Approach 2: beam-trial (Portable Unified Model)

  • Overview: A minimal Apache Beam pipeline in Java/Gradle using the DirectRunner. Creates an in-memory PCollection and applies composable PTransform operations. Illustrates Beam’s core abstractions: logical datasets, composable operations, and runner-agnostic logic.
  • What worked: The portable programming model is clean—pipelines are expressed once and can theoretically run on Dataflow, Flink, or Spark without logic changes. This is a significant operational advantage for multi-cloud environments.
  • Bottlenecks & Limitations: The DirectRunner masks distributed behavior and parallelism. Beam’s APIs for stateful processing are less flexible and ergonomic than Flink’s native equivalents, and some runner-specific optimizations remain outside the portable surface.
  • Production gaps: Add windowed aggregations and side inputs; integrate with durable sinks (Avro/Parquet); implement pipeline-level alerting and monitoring.
  • Overview: A streaming analytics demo using Flink’s native Java API processing simulated IoT sensor events. Uses a ProcessFunction for validation and side-output routing, with 5-second tumbling windows for per-device metrics. Uses RocksDBStateBackend for fault-tolerant state.
  • What worked: Flink’s native API exposes low-level capabilities like side outputs for error routing and per-key ValueState.
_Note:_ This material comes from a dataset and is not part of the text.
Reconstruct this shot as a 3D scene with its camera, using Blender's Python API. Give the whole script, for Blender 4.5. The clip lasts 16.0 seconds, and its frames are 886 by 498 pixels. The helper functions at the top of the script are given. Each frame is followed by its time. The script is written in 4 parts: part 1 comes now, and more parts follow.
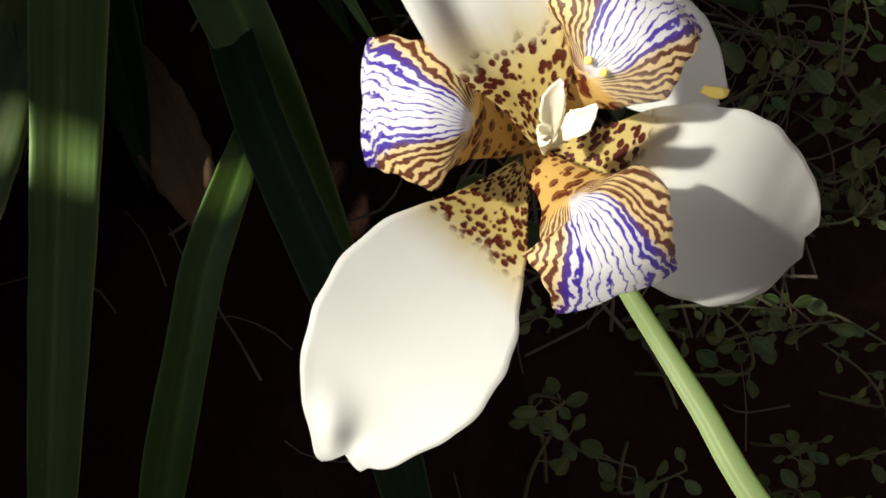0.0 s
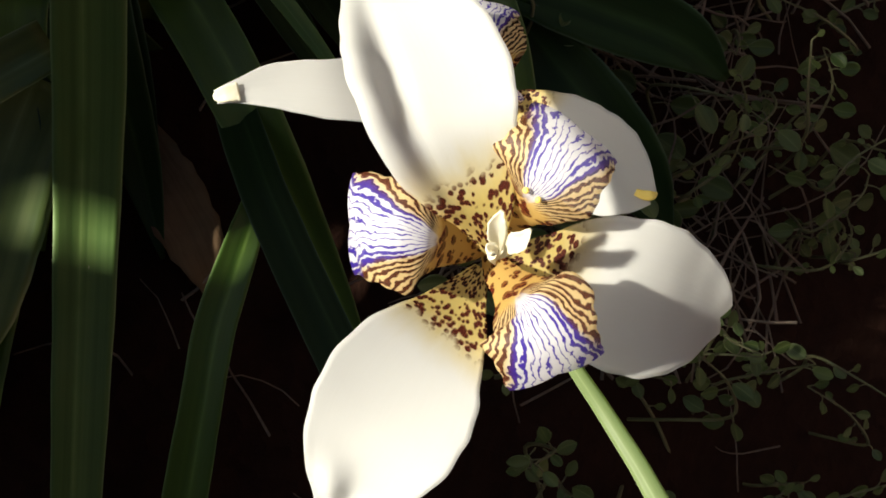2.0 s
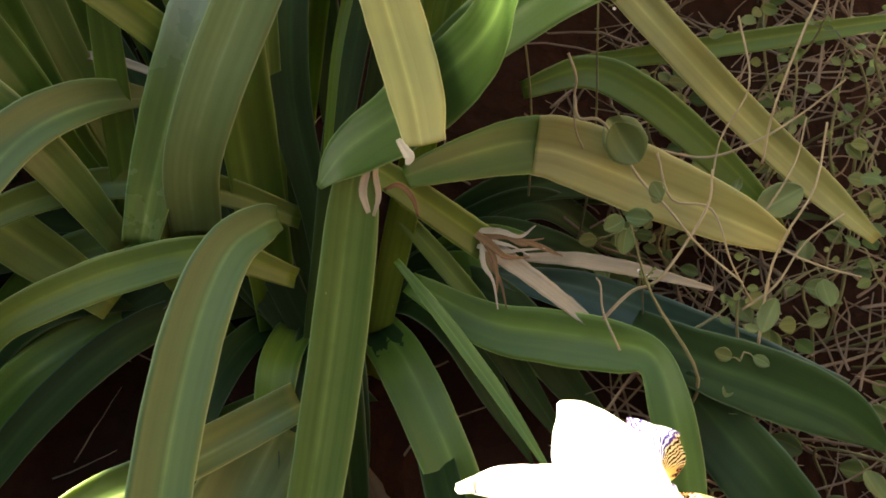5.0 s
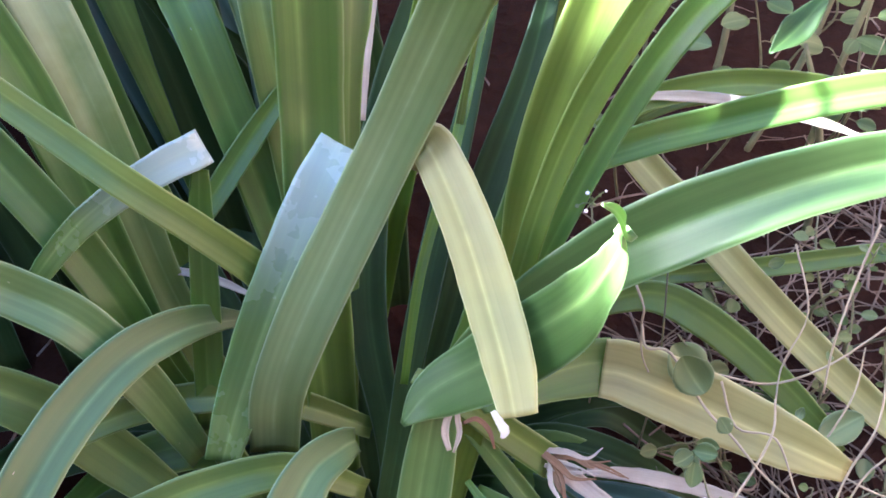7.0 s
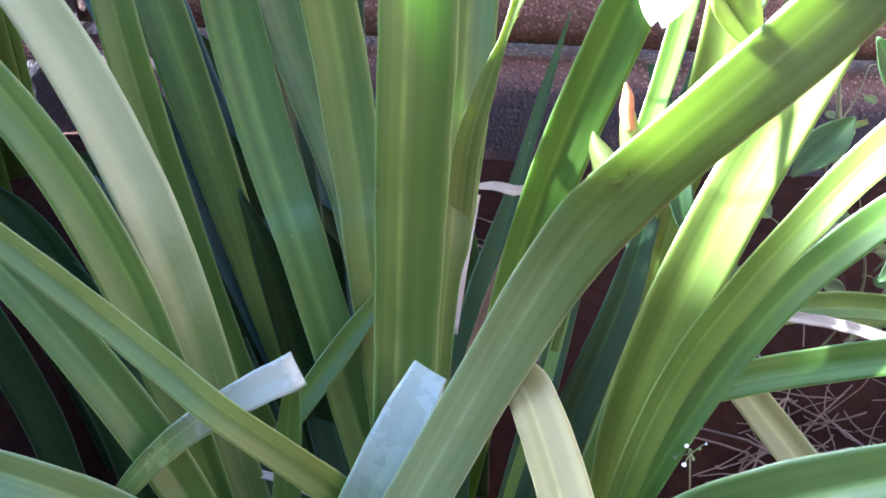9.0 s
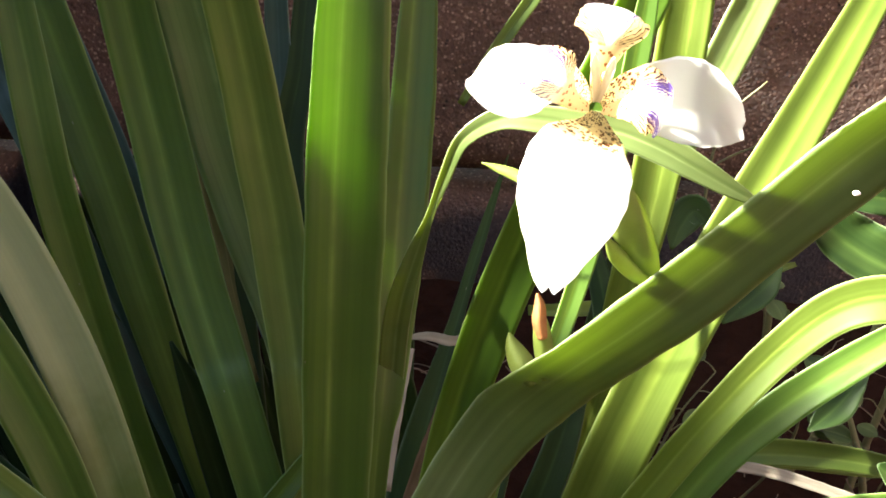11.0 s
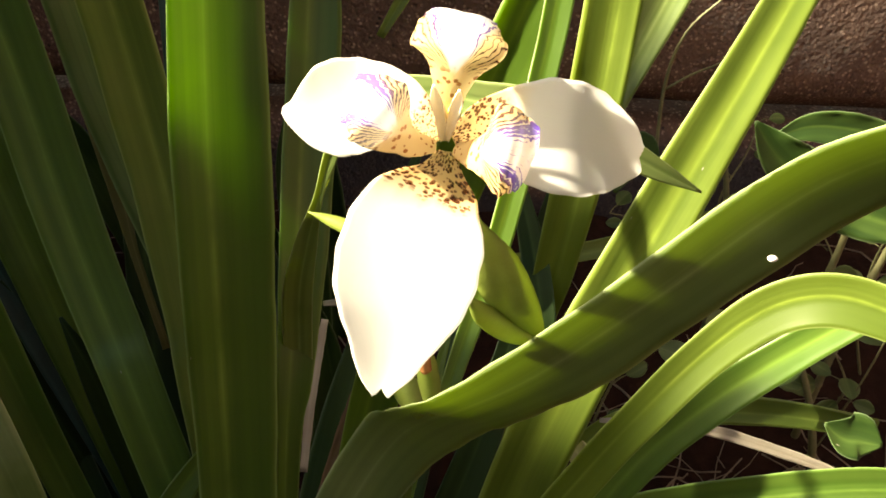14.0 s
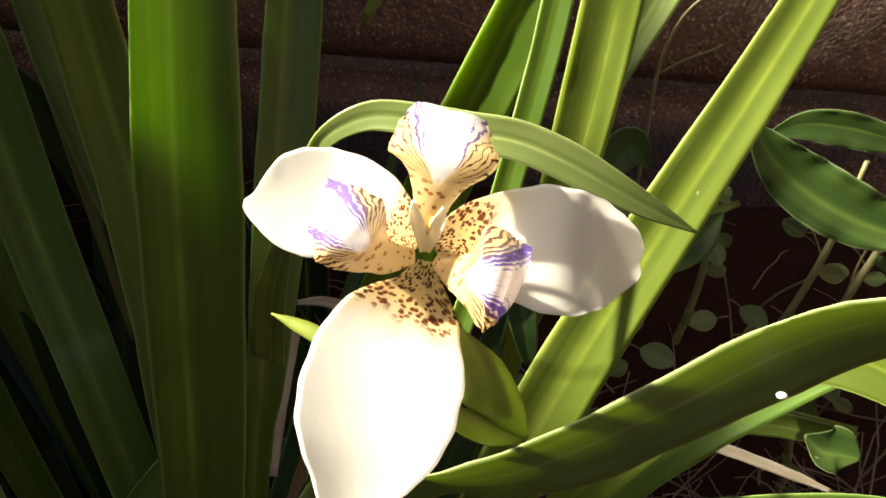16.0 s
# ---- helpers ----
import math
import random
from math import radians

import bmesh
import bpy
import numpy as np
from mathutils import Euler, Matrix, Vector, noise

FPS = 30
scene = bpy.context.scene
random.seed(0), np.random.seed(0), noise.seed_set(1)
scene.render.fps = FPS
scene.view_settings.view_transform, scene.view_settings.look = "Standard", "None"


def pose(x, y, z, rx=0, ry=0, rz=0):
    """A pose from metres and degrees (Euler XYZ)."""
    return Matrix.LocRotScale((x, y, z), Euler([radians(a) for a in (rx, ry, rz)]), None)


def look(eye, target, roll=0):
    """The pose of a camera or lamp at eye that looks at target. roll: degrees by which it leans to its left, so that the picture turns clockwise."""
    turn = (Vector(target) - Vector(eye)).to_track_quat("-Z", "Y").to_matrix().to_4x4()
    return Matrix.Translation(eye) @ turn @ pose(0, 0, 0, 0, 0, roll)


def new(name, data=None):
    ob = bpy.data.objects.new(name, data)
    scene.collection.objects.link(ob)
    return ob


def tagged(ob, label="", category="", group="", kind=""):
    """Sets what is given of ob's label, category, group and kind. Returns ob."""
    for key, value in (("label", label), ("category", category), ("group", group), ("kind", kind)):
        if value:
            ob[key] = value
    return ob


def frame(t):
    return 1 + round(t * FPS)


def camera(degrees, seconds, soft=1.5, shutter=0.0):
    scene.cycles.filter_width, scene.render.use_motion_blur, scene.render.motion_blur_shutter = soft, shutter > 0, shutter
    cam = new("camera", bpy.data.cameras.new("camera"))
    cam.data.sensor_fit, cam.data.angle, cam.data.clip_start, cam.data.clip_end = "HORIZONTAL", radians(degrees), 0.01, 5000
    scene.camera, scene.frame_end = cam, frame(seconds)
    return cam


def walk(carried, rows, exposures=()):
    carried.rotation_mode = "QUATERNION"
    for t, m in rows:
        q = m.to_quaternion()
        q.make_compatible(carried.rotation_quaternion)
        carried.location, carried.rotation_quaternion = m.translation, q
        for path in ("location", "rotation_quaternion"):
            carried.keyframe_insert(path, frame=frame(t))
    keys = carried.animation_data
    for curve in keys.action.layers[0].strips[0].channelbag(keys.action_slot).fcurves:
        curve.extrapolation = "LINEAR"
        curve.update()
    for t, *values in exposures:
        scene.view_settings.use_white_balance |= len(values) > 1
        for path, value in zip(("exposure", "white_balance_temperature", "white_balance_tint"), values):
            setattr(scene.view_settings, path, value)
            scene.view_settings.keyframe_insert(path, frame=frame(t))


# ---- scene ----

Its built-in backpressure propagation and credit-based flow control ensure stability under load.
  • Bottlenecks & Limitations: Processing-time windows can produce non-deterministic results when reprocessing. Local parallelism is limited and won’t surface real network shuffle latency or backpressure until scaled to a cluster.
  • Production gaps: Implement event-time windowing with watermarks; add metrics reporters for Prometheus/Grafana; automate savepoint management for upgrades.

Comparative Analysis

FeatureSpark (Batch)Beam (Portable)Flink (Native)
Primary UseHistorical Rebuilds / ETLMulti-cloud / UnifiedLow-latency Streaming
API FocusSchema & SQL (Dataset)Portability (PTransform)Stateful Control (ProcessFunction)
Fault ToleranceRDD Lineage / CheckpointsRunner-dependentIncremental Checkpoints (RocksDB)
Time SemanticsN/A (Batch)Event-time (Portable)Event-time (Native)
Typical LatencyMinutes to HoursSeconds to MinutesSub-second
Op ComplexityModerateHigh (Indirection)High (State Mgmt)

Spark’s strength is its robust batch ecosystem and SQL optimization, making it the baseline for accurate, rebuiltable historical data. Beam offers the highest abstraction, trading off some native performance for the ability to swap runners as infrastructure evolves. Flink provides the most granular control over state and time, making it the pragmatic choice for high-stakes streaming systems where latency and operator-level tuning matter most.

Risks & Mitigations

  • Schema drift (Spark): implement schema merging and robust validation with alerting.
  • Runner portability (Beam): testing only on DirectRunner masks distributed behavior; validate on target runners in CI.
  • State blowup (Flink): use RocksDB with explicit TTL and monitor state size via metrics.
  • Non-deterministic re-runs (Streaming): migrate from processing-time to event-time with watermarks for reproducible results.